Ich arbeite nebenher 80 Prozent. Aktuell ist es noch unheimlich zeitintensiv. Ich mache neben der Arbeit eigentlich nichts anderes mehr, als mich um den Laden zu kümmern. Ich hoffe, das ist nur jetzt in der Startphase so. Voraussichtlich kann ich in Zukunft auch eine Aushilfe einstellen, dafür muss ich die Abläufe jedoch erstmal selbst durchschauen. Am aufwendigsten ist das Handling der Ware vor Ort und die mehrmaligen wöchentlichen Lieferungen.

Gab es Veränderungen nach der Übernahme des früheren Besitzers? 

Ja, ich habe das Sortiment angepasst und da der frühere Besitzer nicht aus Glems kam, bin ich schneller vor Ort, sollte etwas vorfallen.
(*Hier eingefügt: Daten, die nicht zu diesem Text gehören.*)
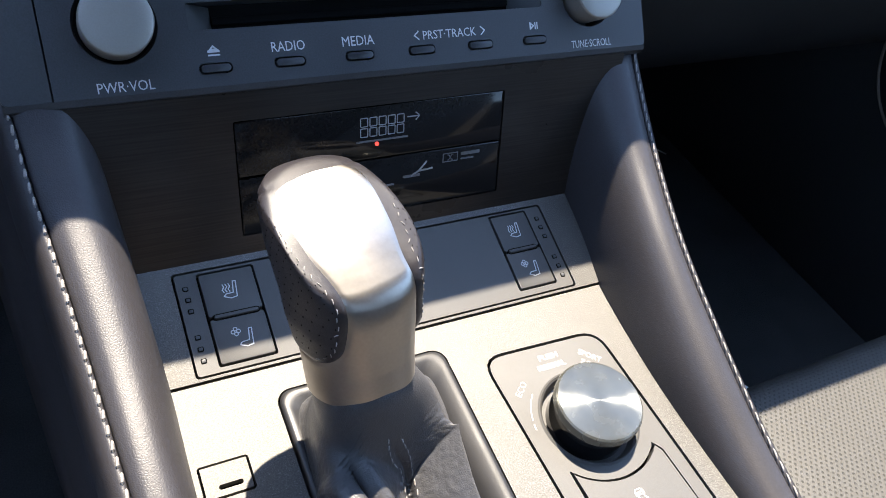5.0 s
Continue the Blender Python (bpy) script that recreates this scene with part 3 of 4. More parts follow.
part("side_cheek", prism(round_poly([(-138.5, -58), (-134.1, -58), (-134.1, 66), (-137, 66)], 1.0, 2), -70, -12.0, 1.0), PLASTIC_DARK, climate)
part("backing", prism(rrect(-130, -12, 124, 68, 1, 2), -26, -5), GAP, climate)
display = part("display", prism(rrect(DISPLAY[0], DISPLAY[1], DISPLAY[2], DISPLAY[3], 0.5, 2), -7, -2.4, 0.2), SCREEN, climate, "unlit black display glass")


def segments(x, y, pattern, h=9.2, w=5.6):
    """One figure of a seven-segment display."""
    bm = bmesh.new()
    t, g = 0.8, 0.4
    spans = {"a": (0 + g, h, w - g, h, 0), "b": (w, h / 2 + g, w, h - g, 1), "c": (w, g, w, h / 2 - g, 1), "d": (g, 0, w - g, 0, 0), "e": (0, g, 0, h / 2 - g, 1), "f": (0, h / 2 + g, 0, h - g, 1)}
    for key in pattern:
        x0, y0, x1, y1, up = spans[key]
        a, b = (t / 2, 0) if up else (0, t / 2)
        prism([(x + x0 - a, y + y0 - b), (x + x1 + a, y + y0 - b), (x + x1 + a, y + y1 + b), (x + x0 - a, y + y1 + b)], -2.4, -2.34, 0, bm)
    part("figure", bm, LAMP_WHITE, display, "lit figure")


for x in (-63.8, 38.8):
    segments(x, 51.6, "def", 8.8, 4.6)
    segments(x + 7.0, 51.6, "abcdef", 8.8, 4.6)
strokes(FAN, -2.4, 0.5, LAMP_WHITE, display, "fan_symbol", (-24.3, 59.2), 1.7)
bm = bmesh.new()
for k in range(7):
    prism(rrect(-24.6 + 2.0 * k, 51.8, -23.0 + 2.0 * k, 54.6 + 0.75 * k, 0.1, 1), -2.4, -2.34, 0, bm)
part("fan_steps", bm, LAMP_WHITE, display, "lit fan speed steps")
strokes(PERSON, -2.4, 1.1, LAMP_WHITE, display, "airflow_symbol", (16.6, 56), 4.3)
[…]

Durch die Kameras kann ich immer wieder ein Auge auf den Laden werfen und bin in ein paar Minuten vor Ort. Das ist besonders praktisch, wenn einem Kunden zum Beispiel etwas herunterfällt oder sie mit der Selbstbedienungskasse nicht zurechtkommen. Dass Glemser gerne bei Glemsern einkaufen, ist zudem hilfreich. Eine Wunschliste für neue Produkte habe ich auch eingeführt und da ich die meisten Menschen aus Glems kenne, stehe ich automatisch mit der Gemeinde ständig in Kontakt.

Wirkt der „Tante-M“-Laden auch als sozialer Treffpunkt? 

Ich denke schon. Zu bestimmten Stoßzeiten treffen dort natürlich Menschen zusammen, die sich auch immer auf ein Schwätzchen unterhalten. Auch wenn ich selbst im Laden bin, spricht man natürlich mit den Leuten.

Sind Läden mit Selbstbedienungskassen und wenig Personal also die Zukunft?

Kann schon sein. Selbstbedienungsläden sprießen ja gerade bundesweit überall aus dem Boden. Es sind auch die großen Ketten wie Rewe, Edeka, usw., die teilweise Selbstbedienungskassen anbieten. Es gibt tolle Videoüberwachungen, es gibt KI, die helfen kann, Ware oder Menschen zu erkennen. Ich denke, als Trittbrettfahrer von dieser ganzen Entwicklung haben Dorfläden, die als ausgestorben galten, jetzt eine neue Chance. Unbemannte Läden können zudem die Ladenschutzgesetze umgehen und längere Öffnungszeiten anbieten, sowie sonntags geöffnet bleiben. Die Probleme mit der hohen Anzahl an Diebstählen, ein unpersönliches Kauferlebnis sowie Menschen, die sich mit den Kassensystemen schwer tun, bleiben jedoch bestehen.